----- DATA RECORDS -----
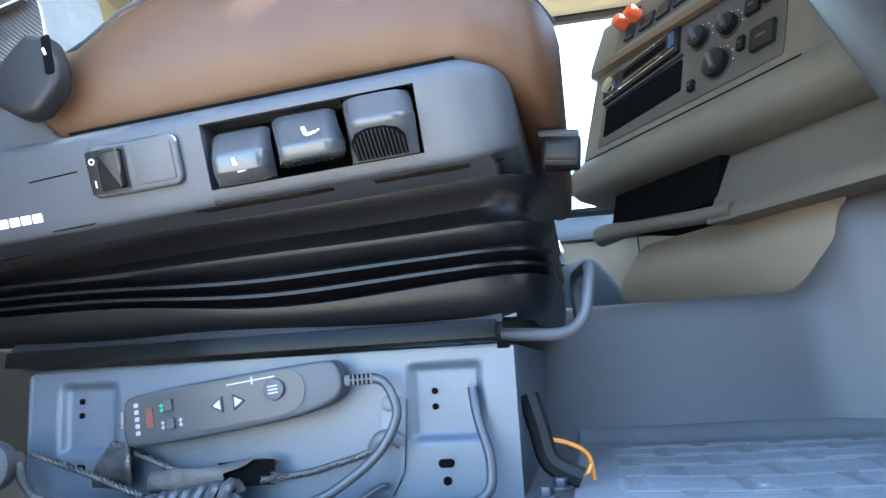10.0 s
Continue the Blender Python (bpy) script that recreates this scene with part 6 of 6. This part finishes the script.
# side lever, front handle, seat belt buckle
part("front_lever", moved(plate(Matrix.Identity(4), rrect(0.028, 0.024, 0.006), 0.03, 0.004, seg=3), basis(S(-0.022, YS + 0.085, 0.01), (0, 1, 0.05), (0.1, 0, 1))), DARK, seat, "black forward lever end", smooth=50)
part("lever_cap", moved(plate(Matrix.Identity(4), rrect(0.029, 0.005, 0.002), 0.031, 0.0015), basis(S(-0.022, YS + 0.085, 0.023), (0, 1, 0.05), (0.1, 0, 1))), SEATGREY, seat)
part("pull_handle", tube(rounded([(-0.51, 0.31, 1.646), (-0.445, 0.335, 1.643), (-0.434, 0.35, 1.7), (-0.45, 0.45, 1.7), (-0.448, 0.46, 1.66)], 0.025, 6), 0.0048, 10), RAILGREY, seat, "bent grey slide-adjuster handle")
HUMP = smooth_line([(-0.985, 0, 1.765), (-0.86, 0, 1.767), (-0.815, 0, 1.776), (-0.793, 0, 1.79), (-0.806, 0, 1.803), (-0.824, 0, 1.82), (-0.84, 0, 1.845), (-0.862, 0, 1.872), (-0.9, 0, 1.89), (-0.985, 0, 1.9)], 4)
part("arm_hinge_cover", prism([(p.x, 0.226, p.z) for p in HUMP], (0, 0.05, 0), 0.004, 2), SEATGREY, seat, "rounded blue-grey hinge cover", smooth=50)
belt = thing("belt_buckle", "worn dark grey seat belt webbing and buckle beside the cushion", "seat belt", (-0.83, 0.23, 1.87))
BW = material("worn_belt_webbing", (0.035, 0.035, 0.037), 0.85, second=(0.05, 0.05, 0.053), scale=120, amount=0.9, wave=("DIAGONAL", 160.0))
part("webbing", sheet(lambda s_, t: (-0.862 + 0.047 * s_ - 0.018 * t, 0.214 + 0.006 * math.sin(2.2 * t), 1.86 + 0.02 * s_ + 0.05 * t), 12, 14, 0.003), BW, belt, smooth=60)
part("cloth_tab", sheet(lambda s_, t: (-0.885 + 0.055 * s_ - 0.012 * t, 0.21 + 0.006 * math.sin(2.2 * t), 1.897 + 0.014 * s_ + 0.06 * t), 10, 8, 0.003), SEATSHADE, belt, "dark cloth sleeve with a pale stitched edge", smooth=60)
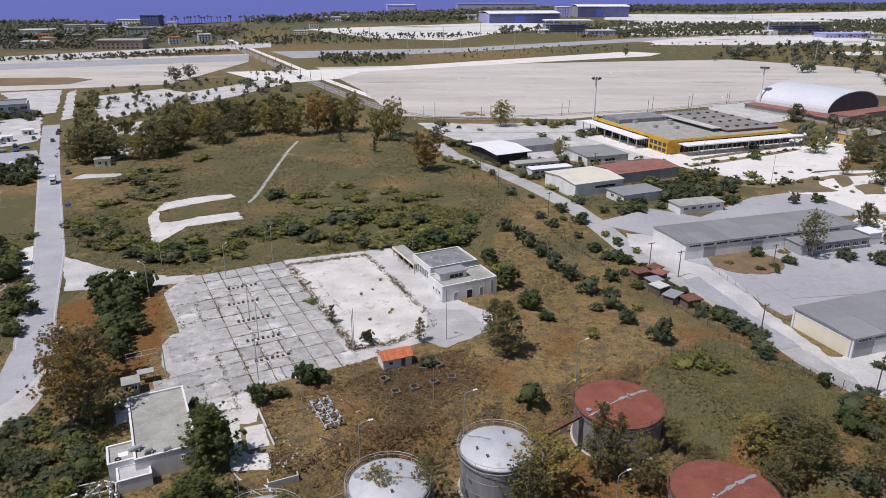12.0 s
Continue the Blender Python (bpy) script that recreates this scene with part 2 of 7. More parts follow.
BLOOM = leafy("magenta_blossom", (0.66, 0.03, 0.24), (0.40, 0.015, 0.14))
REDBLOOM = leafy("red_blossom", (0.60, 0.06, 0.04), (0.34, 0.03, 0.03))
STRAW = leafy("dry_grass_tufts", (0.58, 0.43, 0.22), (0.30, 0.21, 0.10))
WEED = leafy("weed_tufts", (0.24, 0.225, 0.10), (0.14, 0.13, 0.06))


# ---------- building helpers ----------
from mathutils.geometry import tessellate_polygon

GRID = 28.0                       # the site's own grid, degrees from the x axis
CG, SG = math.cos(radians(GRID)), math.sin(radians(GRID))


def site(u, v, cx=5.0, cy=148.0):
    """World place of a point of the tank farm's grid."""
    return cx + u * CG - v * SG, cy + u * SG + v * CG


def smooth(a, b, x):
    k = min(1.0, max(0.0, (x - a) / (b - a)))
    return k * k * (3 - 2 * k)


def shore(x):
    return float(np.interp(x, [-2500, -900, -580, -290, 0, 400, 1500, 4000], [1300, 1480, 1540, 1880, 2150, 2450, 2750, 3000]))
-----
AIM OF THE EXERCISE
Your copy should repeat each entry above exactly but contain no pictures.

EXPECTED ANSWER
10.0 s
Continue the Blender Python (bpy) script that recreates this scene with part 6 of 6. This part finishes the script.
# side lever, front handle, seat belt buckle
part("front_lever", moved(plate(Matrix.Identity(4), rrect(0.028, 0.024, 0.006), 0.03, 0.004, seg=3), basis(S(-0.022, YS + 0.085, 0.01), (0, 1, 0.05), (0.1, 0, 1))), DARK, seat, "black forward lever end", smooth=50)
part("lever_cap", moved(plate(Matrix.Identity(4), rrect(0.029, 0.005, 0.002), 0.031, 0.0015), basis(S(-0.022, YS + 0.085, 0.023), (0, 1, 0.05), (0.1, 0, 1))), SEATGREY, seat)
part("pull_handle", tube(rounded([(-0.51, 0.31, 1.646), (-0.445, 0.335, 1.643), (-0.434, 0.35, 1.7), (-0.45, 0.45, 1.7), (-0.448, 0.46, 1.66)], 0.025, 6), 0.0048, 10), RAILGREY, seat, "bent grey slide-adjuster handle")
HUMP = smooth_line([(-0.985, 0, 1.765), (-0.86, 0, 1.767), (-0.815, 0, 1.776), (-0.793, 0, 1.79), (-0.806, 0, 1.803), (-0.824, 0, 1.82), (-0.84, 0, 1.845), (-0.862, 0, 1.872), (-0.9, 0, 1.89), (-0.985, 0, 1.9)], 4)
part("arm_hinge_cover", prism([(p.x, 0.226, p.z) for p in HUMP], (0, 0.05, 0), 0.004, 2), SEATGREY, seat, "rounded blue-grey hinge cover", smooth=50)
belt = thing("belt_buckle", "worn dark grey seat belt webbing and buckle beside the cushion", "seat belt", (-0.83, 0.23, 1.87))
BW = material("worn_belt_webbing", (0.035, 0.035, 0.037), 0.85, second=(0.05, 0.05, 0.053), scale=120, amount=0.9, wave=("DIAGONAL", 160.0))
part("webbing", sheet(lambda s_, t: (-0.862 + 0.047 * s_ - 0.018 * t, 0.214 + 0.006 * math.sin(2.2 * t), 1.86 + 0.02 * s_ + 0.05 * t), 12, 14, 0.003), BW, belt, smooth=60)
part("cloth_tab", sheet(lambda s_, t: (-0.885 + 0.055 * s_ - 0.012 * t, 0.21 + 0.006 * math.sin(2.2 * t), 1.897 + 0.014 * s_ + 0.06 * t), 10, 8, 0.003), SEATSHADE, belt, "dark cloth sleeve with a pale stitched edge", smooth=60)
12.0 s
Continue the Blender Python (bpy) script that recreates this scene with part 2 of 7. More parts follow.
BLOOM = leafy("magenta_blossom", (0.66, 0.03, 0.24), (0.40, 0.015, 0.14))
REDBLOOM = leafy("red_blossom", (0.60, 0.06, 0.04), (0.34, 0.03, 0.03))
STRAW = leafy("dry_grass_tufts", (0.58, 0.43, 0.22), (0.30, 0.21, 0.10))
WEED = leafy("weed_tufts", (0.24, 0.225, 0.10), (0.14, 0.13, 0.06))


# ---------- building helpers ----------
from mathutils.geometry import tessellate_polygon

GRID = 28.0                       # the site's own grid, degrees from the x axis
CG, SG = math.cos(radians(GRID)), math.sin(radians(GRID))


def site(u, v, cx=5.0, cy=148.0):
    """World place of a point of the tank farm's grid."""
    return cx + u * CG - v * SG, cy + u * SG + v * CG


def smooth(a, b, x):
    k = min(1.0, max(0.0, (x - a) / (b - a)))
    return k * k * (3 - 2 * k)


def shore(x):
    return float(np.interp(x, [-2500, -900, -580, -290, 0, 400, 1500, 4000], [1300, 1480, 1540, 1880, 2150, 2450, 2750, 3000]))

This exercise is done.